**Task goal**:
Only the lines starting at the one with "Continue the Blender" and ending at the one with "(-0.03, 0.3620)], lambda" should be copied, exactly and with both ends kept.

**Data segment**:
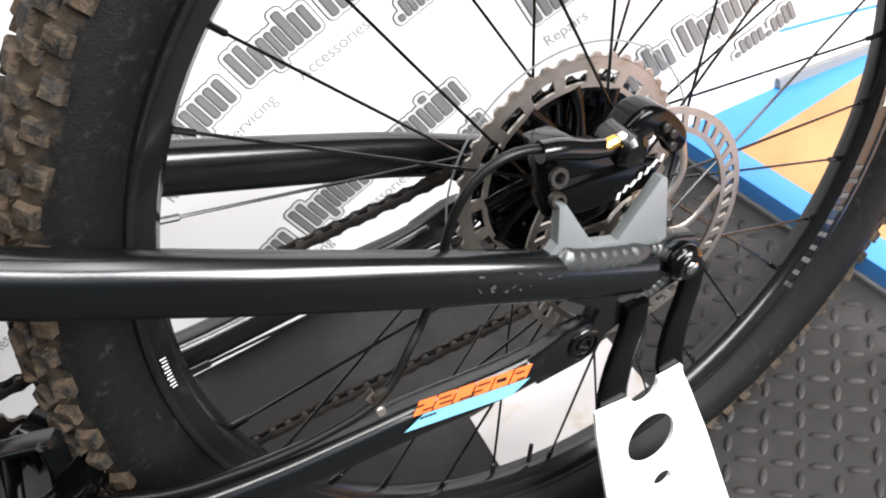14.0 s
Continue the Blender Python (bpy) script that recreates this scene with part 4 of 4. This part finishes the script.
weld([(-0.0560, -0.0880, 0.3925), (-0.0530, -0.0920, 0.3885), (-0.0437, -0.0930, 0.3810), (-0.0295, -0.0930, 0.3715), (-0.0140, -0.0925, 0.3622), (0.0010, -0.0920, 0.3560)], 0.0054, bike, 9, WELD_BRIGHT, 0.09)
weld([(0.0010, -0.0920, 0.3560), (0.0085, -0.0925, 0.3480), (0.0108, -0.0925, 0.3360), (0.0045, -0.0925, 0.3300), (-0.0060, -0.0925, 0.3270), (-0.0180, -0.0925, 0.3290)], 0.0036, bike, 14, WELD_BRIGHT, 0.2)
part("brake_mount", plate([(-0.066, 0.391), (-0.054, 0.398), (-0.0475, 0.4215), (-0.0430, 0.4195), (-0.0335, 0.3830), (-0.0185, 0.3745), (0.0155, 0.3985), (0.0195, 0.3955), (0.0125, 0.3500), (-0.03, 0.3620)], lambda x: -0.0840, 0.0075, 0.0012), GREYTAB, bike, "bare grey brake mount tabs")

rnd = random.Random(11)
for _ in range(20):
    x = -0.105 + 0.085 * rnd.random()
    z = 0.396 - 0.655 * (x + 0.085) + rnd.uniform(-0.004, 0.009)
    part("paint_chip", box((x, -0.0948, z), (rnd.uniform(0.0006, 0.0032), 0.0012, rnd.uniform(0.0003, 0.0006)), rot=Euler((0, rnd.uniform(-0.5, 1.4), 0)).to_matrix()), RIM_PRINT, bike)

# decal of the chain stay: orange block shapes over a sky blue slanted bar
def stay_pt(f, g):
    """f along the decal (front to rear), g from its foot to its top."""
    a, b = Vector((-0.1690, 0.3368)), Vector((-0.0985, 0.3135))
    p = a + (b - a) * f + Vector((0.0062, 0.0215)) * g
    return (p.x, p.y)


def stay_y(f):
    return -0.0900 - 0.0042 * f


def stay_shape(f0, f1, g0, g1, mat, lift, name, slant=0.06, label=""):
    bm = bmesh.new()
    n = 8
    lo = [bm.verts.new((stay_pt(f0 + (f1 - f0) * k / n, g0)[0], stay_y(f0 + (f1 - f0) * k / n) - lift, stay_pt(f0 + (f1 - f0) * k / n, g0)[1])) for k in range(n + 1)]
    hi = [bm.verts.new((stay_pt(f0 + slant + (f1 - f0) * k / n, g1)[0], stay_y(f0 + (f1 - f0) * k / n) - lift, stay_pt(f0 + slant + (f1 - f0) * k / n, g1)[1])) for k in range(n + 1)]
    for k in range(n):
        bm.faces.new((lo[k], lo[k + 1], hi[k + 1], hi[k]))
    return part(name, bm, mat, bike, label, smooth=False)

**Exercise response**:
Continue the Blender Python (bpy) script that recreates this scene with part 4 of 4. This part finishes the script.
weld([(-0.0560, -0.0880, 0.3925), (-0.0530, -0.0920, 0.3885), (-0.0437, -0.0930, 0.3810), (-0.0295, -0.0930, 0.3715), (-0.0140, -0.0925, 0.3622), (0.0010, -0.0920, 0.3560)], 0.0054, bike, 9, WELD_BRIGHT, 0.09)
weld([(0.0010, -0.0920, 0.3560), (0.0085, -0.0925, 0.3480), (0.0108, -0.0925, 0.3360), (0.0045, -0.0925, 0.3300), (-0.0060, -0.0925, 0.3270), (-0.0180, -0.0925, 0.3290)], 0.0036, bike, 14, WELD_BRIGHT, 0.2)
part("brake_mount", plate([(-0.066, 0.391), (-0.054, 0.398), (-0.0475, 0.4215), (-0.0430, 0.4195), (-0.0335, 0.3830), (-0.0185, 0.3745), (0.0155, 0.3985), (0.0195, 0.3955), (0.0125, 0.3500), (-0.03, 0.3620)], lambda x: -0.0840, 0.0075, 0.0012), GREYTAB, bike, "bare grey brake mount tabs")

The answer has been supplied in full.